__Task requirements__
Restate each line word for word. Leave out every picture.

==========

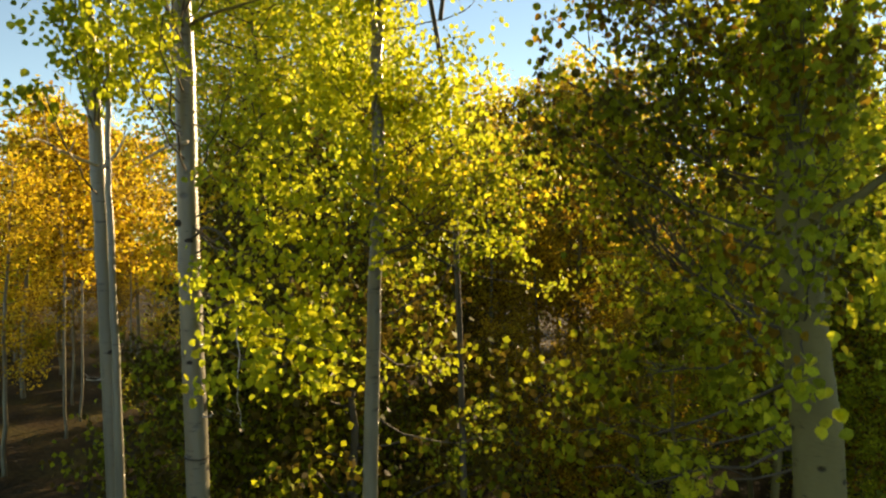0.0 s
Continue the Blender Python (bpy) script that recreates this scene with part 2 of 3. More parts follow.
def spray(tree, path, row, pick=0):
    """One limb with its twigs and leaves; row: centre, half width, half height, leaf sorts, fullness."""
    x, y, z, rx, rz, palette, full = row
    centre = Vector((x, y, z))
    foot = trunk_at(path, z)
    reach = (centre - foot).length
    foot = trunk_at(path, z - 0.45 * reach - 0.1 if z > 4.0 else z + 0.3 * reach)
    verts, faces, tverts, tfaces = [], [], [], []
    thick = min(0.0065, 0.0025 + 0.0035 * reach) * (1.0 if z < 6.0 else 0.7)
    limb = curve_path(foot, centre, 0.10 * reach, 7, 0.03 * min(reach, 1.0))
    tube(limb, [thick * (1 - 0.8 * i / 7) + 0.0012 for i in range(8)], 6, verts, faces)
    n = int(DENSITY * rx * rz * full * (1.0 if z < 6.3 else 1.4 if z < 7.2 else 2.1))
    twigs = max(4, n // 16)
    ends = rng.normal(size=(twigs, 3)).clip(-1.9, 1.9) * 0.68
    ends = ends * np.array([rx, min(0.8 * rx + 0.1, 0.5), rz]) + np.array([x, y, z])
    at = []
    for e in ends:
        e = Vector(e)
        root = limb[int(rng.integers(3, 8))]
        mid = root.lerp(e, 0.55) + Vector((0, 0, 0.12 * (e - root).length)) + Vector(rng.normal(size=3)) * 0.02
        if rng.random() < 0.45:
            tube([root, mid, e], [0.0028, 0.0020, 0.001], 3, tverts, tfaces)
        t = rng.random(int(rng.integers(9, 24)))[:, None] ** 0.6
        at.append(np.array(mid) * (1 - t) + np.array(e) * t + rng.normal(size=(len(t), 3)) * 0.042)
    branch = part_of("branch", mesh_from("branch", verts, faces, TWIG), tree)
    part_of("branchwork", mesh_from("branchwork", tverts, tfaces, TWIG), branch, kind="stuff")
    at = np.concatenate(at)
    codes = letters_for(palette, len(at))
    if pick:
        order = rng.permutation(len(at))
        chosen, rest = order[:pick], order[pick:]
        for i in chosen:
            leaf = part_of("leaf", single_leaf(LEAF_ORDER[codes[i]], int(rng.integers(3))), branch)
            u, v, w = leaf_axes(1)
            m = Matrix((u[0], v[0], w[0])).transposed().to_4x4()
            m.translation = Vector(at[i])
            leaf.matrix_local = m
        at, codes = at[rest], codes[rest]
    if len(at):
        part_of("foliage", leaves_mesh("foliage", at, LEAF_SIZE * (1.35 if z < 3.7 and y < 4.2 else 1.0 if z < 6.3 else 0.88), codes, *((BLADE_FINE, FACES_FINE) if y < 3.3 else (BLADE_MID, FACES_MID))), branch, kind="stuff")
    return branch


def trunk_part(tree, path, radii, mat, steps=6, sides=16, wobble=0.002, name="trunk", label=""):
    pts, rs = refine(path, radii, steps, wobble)
    verts, faces = [], []
    tube(pts, rs, sides, verts, faces)
    part_of(name, mesh_from(name, verts, faces, mat), tree, label)
    return [tuple(p) for p in pts]


def scar_part(tree, at, toward, w, h):
    """A raised dark branch scar on the bark."""
    verts, faces = [], []
    at, toward = Vector(at), Vector(toward).normalized()
    side = toward.cross(Vector((0, 0, 1))).normalized()
    ring, sides = [(1.0, -0.004), (0.75, 0.006), (0.35, 0.003), (0.05, 0.007)], 12
    for f, out in ring:
        for k in range(sides):
            a = 2 * math.pi * k / sides
            verts.append(tuple(at + side * (w * f * math.cos(a)) + Vector((0, 0, h * f * math.sin(a) - 0.3 * h * abs(math.cos(a)) * f)) + toward * (out - 0.35 * w * (f * math.cos(a)) ** 2)))
    for i in range(len(ring) - 1):
        for k in range(sides):
            a, b = i * sides + k, i * sides + (k + 1) % sides
            faces.append((a, b, b + sides, a + sides))
    faces.append(tuple(range((len(ring) - 1) * sides, len(ring) * sides)))
    part_of("bark_scar", mesh_from("bark_scar", verts, faces, SCAR), tree, "dark branch scar")


def bare_branch(tree, path, r, mat=None, label="bare dead branch"):
    """A leafless limb with short side twigs."""
    verts, faces = [], []
    pts, rs = refine(path, [r * (1 - 0.8 * i / (len(path) - 1)) for i in range(len(path))], 4, 0.008)
    tube(pts, rs, 6, verts, faces)
    for i in range(3, len(pts) - 1, 3):
        d = Vector(rng.normal(size=3)) * 0.07 + Vector((0, 0, 0.04))
        tube([pts[i], pts[i] + d * 0.6, pts[i] + d], [rs[i] * 0.5, rs[i] * 0.35, 0.001], 4, verts, faces)
    part_of("bare_branch", mesh_from("bare_branch", verts, faces, mat or DEADWOOD), tree, label)


def tree_root(name, label):
    ob = new(name)
    ob.empty_display_size = 0.2
    tagged(ob, label, "tree", "aspens of the grove")
    return ob


# ---- ground ----
def build_ground():
    ring = [0, 1.5, 3, 4.5, 6, 8, 10, 12, 14, 16, 18, 20, 23, 26, 30, 35, 42, 50, 65, 90, 130, 200, 320, 550, 1000, 2200]
    seg = 96
    verts, faces = [(0, 0, ground_height(0, 0))], []
    for r in ring[1:]:
        for k in range(seg):
            a = 2 * math.pi * k / seg
            x, y = r * math.cos(a), r * math.sin(a)
            verts.append((x, y, ground_height(x, y) + 0.05 * noise.noise(Vector((x * 0.8, y * 0.8, 0)))))
    for k in range(seg):
        faces.append((0, 1 + k, 1 + (k + 1) % seg))
    for i in range(len(ring) - 2):
        for k in range(seg):
            a, b = 1 + i * seg + k, 1 + i * seg + (k + 1) % seg
            faces.append((a, a + seg, b + seg, b))
    ob = new("ground", mesh_from("ground", verts, faces, FLOOR))
    tagged(ob, "dark forest floor of leaf litter and low growth", "ground", kind="structure")


build_ground()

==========

__Answer to this task__
0.0 s
Continue the Blender Python (bpy) script that recreates this scene with part 2 of 3. More parts follow.
def spray(tree, path, row, pick=0):
    """One limb with its twigs and leaves; row: centre, half width, half height, leaf sorts, fullness."""
    x, y, z, rx, rz, palette, full = row
    centre = Vector((x, y, z))
    foot = trunk_at(path, z)
    reach = (centre - foot).length
    foot = trunk_at(path, z - 0.45 * reach - 0.1 if z > 4.0 else z + 0.3 * reach)
    verts, faces, tverts, tfaces = [], [], [], []
    thick = min(0.0065, 0.0025 + 0.0035 * reach) * (1.0 if z < 6.0 else 0.7)
    limb = curve_path(foot, centre, 0.10 * reach, 7, 0.03 * min(reach, 1.0))
    tube(limb, [thick * (1 - 0.8 * i / 7) + 0.0012 for i in range(8)], 6, verts, faces)
    n = int(DENSITY * rx * rz * full * (1.0 if z < 6.3 else 1.4 if z < 7.2 else 2.1))
    twigs = max(4, n // 16)
    ends = rng.normal(size=(twigs, 3)).clip(-1.9, 1.9) * 0.68
    ends = ends * np.array([rx, min(0.8 * rx + 0.1, 0.5), rz]) + np.array([x, y, z])
    at = []
    for e in ends:
        e = Vector(e)
        root = limb[int(rng.integers(3, 8))]
        mid = root.lerp(e, 0.55) + Vector((0, 0, 0.12 * (e - root).length)) + Vector(rng.normal(size=3)) * 0.02
        if rng.random() < 0.45:
            tube([root, mid, e], [0.0028, 0.0020, 0.001], 3, tverts, tfaces)
        t = rng.random(int(rng.integers(9, 24)))[:, None] ** 0.6
        at.append(np.array(mid) * (1 - t) + np.array(e) * t + rng.normal(size=(len(t), 3)) * 0.042)
    branch = part_of("branch", mesh_from("branch", verts, faces, TWIG), tree)
    part_of("branchwork", mesh_from("branchwork", tverts, tfaces, TWIG), branch, kind="stuff")
    at = np.concatenate(at)
    codes = letters_for(palette, len(at))
    if pick:
        order = rng.permutation(len(at))
        chosen, rest = order[:pick], order[pick:]
        for i in chosen:
            leaf = part_of("leaf", single_leaf(LEAF_ORDER[codes[i]], int(rng.integers(3))), branch)
            u, v, w = leaf_axes(1)
            m = Matrix((u[0], v[0], w[0])).transposed().to_4x4()
            m.translation = Vector(at[i])
            leaf.matrix_local = m
        at, codes = at[rest], codes[rest]
    if len(at):
        part_of("foliage", leaves_mesh("foliage", at, LEAF_SIZE * (1.35 if z < 3.7 and y < 4.2 else 1.0 if z < 6.3 else 0.88), codes, *((BLADE_FINE, FACES_FINE) if y < 3.3 else (BLADE_MID, FACES_MID))), branch, kind="stuff")
    return branch


def trunk_part(tree, path, radii, mat, steps=6, sides=16, wobble=0.002, name="trunk", label=""):
    pts, rs = refine(path, radii, steps, wobble)
    verts, faces = [], []
    tube(pts, rs, sides, verts, faces)
    part_of(name, mesh_from(name, verts, faces, mat), tree, label)
    return [tuple(p) for p in pts]


def scar_part(tree, at, toward, w, h):
    """A raised dark branch scar on the bark."""
    verts, faces = [], []
    at, toward = Vector(at), Vector(toward).normalized()
    side = toward.cross(Vector((0, 0, 1))).normalized()
    ring, sides = [(1.0, -0.004), (0.75, 0.006), (0.35, 0.003), (0.05, 0.007)], 12
    for f, out in ring:
        for k in range(sides):
            a = 2 * math.pi * k / sides
            verts.append(tuple(at + side * (w * f * math.cos(a)) + Vector((0, 0, h * f * math.sin(a) - 0.3 * h * abs(math.cos(a)) * f)) + toward * (out - 0.35 * w * (f * math.cos(a)) ** 2)))
    for i in range(len(ring) - 1):
        for k in range(sides):
            a, b = i * sides + k, i * sides + (k + 1) % sides
            faces.append((a, b, b + sides, a + sides))
    faces.append(tuple(range((len(ring) - 1) * sides, len(ring) * sides)))
    part_of("bark_scar", mesh_from("bark_scar", verts, faces, SCAR), tree, "dark branch scar")


def bare_branch(tree, path, r, mat=None, label="bare dead branch"):
    """A leafless limb with short side twigs."""
    verts, faces = [], []
    pts, rs = refine(path, [r * (1 - 0.8 * i / (len(path) - 1)) for i in range(len(path))], 4, 0.008)
    tube(pts, rs, 6, verts, faces)
    for i in range(3, len(pts) - 1, 3):
        d = Vector(rng.normal(size=3)) * 0.07 + Vector((0, 0, 0.04))
        tube([pts[i], pts[i] + d * 0.6, pts[i] + d], [rs[i] * 0.5, rs[i] * 0.35, 0.001], 4, verts, faces)
    part_of("bare_branch", mesh_from("bare_branch", verts, faces, mat or DEADWOOD), tree, label)


def tree_root(name, label):
    ob = new(name)
    ob.empty_display_size = 0.2
    tagged(ob, label, "tree", "aspens of the grove")
    return ob


# ---- ground ----
def build_ground():
    ring = [0, 1.5, 3, 4.5, 6, 8, 10, 12, 14, 16, 18, 20, 23, 26, 30, 35, 42, 50, 65, 90, 130, 200, 320, 550, 1000, 2200]
    seg = 96
    verts, faces = [(0, 0, ground_height(0, 0))], []
    for r in ring[1:]:
        for k in range(seg):
            a = 2 * math.pi * k / seg
            x, y = r * math.cos(a), r * math.sin(a)
            verts.append((x, y, ground_height(x, y) + 0.05 * noise.noise(Vector((x * 0.8, y * 0.8, 0)))))
    for k in range(seg):
        faces.append((0, 1 + k, 1 + (k + 1) % seg))
    for i in range(len(ring) - 2):
        for k in range(seg):
            a, b = 1 + i * seg + k, 1 + i * seg + (k + 1) % seg
            faces.append((a, a + seg, b + seg, b))
    ob = new("ground", mesh_from("ground", verts, faces, FLOOR))
    tagged(ob, "dark forest floor of leaf litter and low growth", "ground", kind="structure")


build_ground()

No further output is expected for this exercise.